Goal:
Copy nothing but the text: reproduce each line of the listing exactly and leave the pictures out.
....................
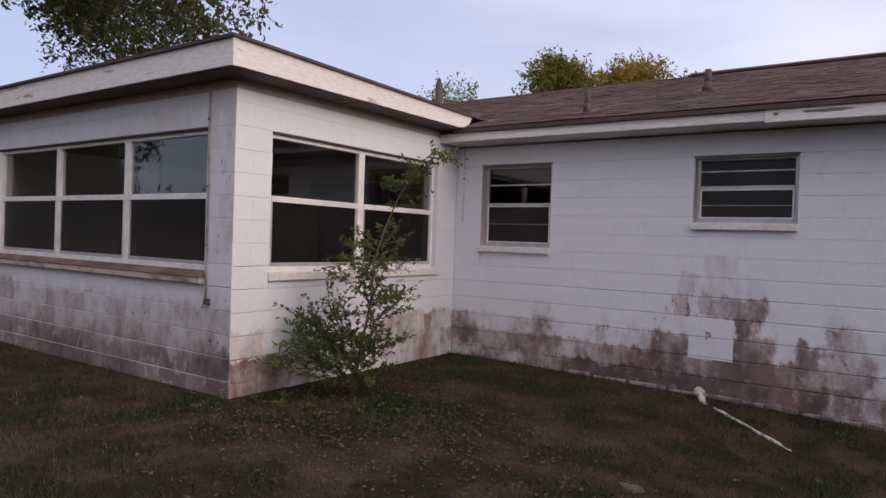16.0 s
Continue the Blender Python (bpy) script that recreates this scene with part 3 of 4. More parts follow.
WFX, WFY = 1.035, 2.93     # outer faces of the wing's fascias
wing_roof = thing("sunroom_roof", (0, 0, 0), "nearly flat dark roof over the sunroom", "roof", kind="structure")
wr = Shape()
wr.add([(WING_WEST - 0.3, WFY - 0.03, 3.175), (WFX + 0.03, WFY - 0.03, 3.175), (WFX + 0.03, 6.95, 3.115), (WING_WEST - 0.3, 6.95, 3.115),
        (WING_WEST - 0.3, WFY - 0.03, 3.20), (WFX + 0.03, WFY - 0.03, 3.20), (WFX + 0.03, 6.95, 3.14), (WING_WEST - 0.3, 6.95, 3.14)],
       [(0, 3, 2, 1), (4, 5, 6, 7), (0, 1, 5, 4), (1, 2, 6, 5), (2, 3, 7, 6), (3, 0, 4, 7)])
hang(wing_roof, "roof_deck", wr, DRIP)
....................
Expected output:
16.0 s
Continue the Blender Python (bpy) script that recreates this scene with part 3 of 4. More parts follow.
WFX, WFY = 1.035, 2.93     # outer faces of the wing's fascias
wing_roof = thing("sunroom_roof", (0, 0, 0), "nearly flat dark roof over the sunroom", "roof", kind="structure")
wr = Shape()
wr.add([(WING_WEST - 0.3, WFY - 0.03, 3.175), (WFX + 0.03, WFY - 0.03, 3.175), (WFX + 0.03, 6.95, 3.115), (WING_WEST - 0.3, 6.95, 3.115),
        (WING_WEST - 0.3, WFY - 0.03, 3.20), (WFX + 0.03, WFY - 0.03, 3.20), (WFX + 0.03, 6.95, 3.14), (WING_WEST - 0.3, 6.95, 3.14)],
       [(0, 3, 2, 1), (4, 5, 6, 7), (0, 1, 5, 4), (1, 2, 6, 5), (2, 3, 7, 6), (3, 0, 4, 7)])
hang(wing_roof, "roof_deck", wr, DRIP)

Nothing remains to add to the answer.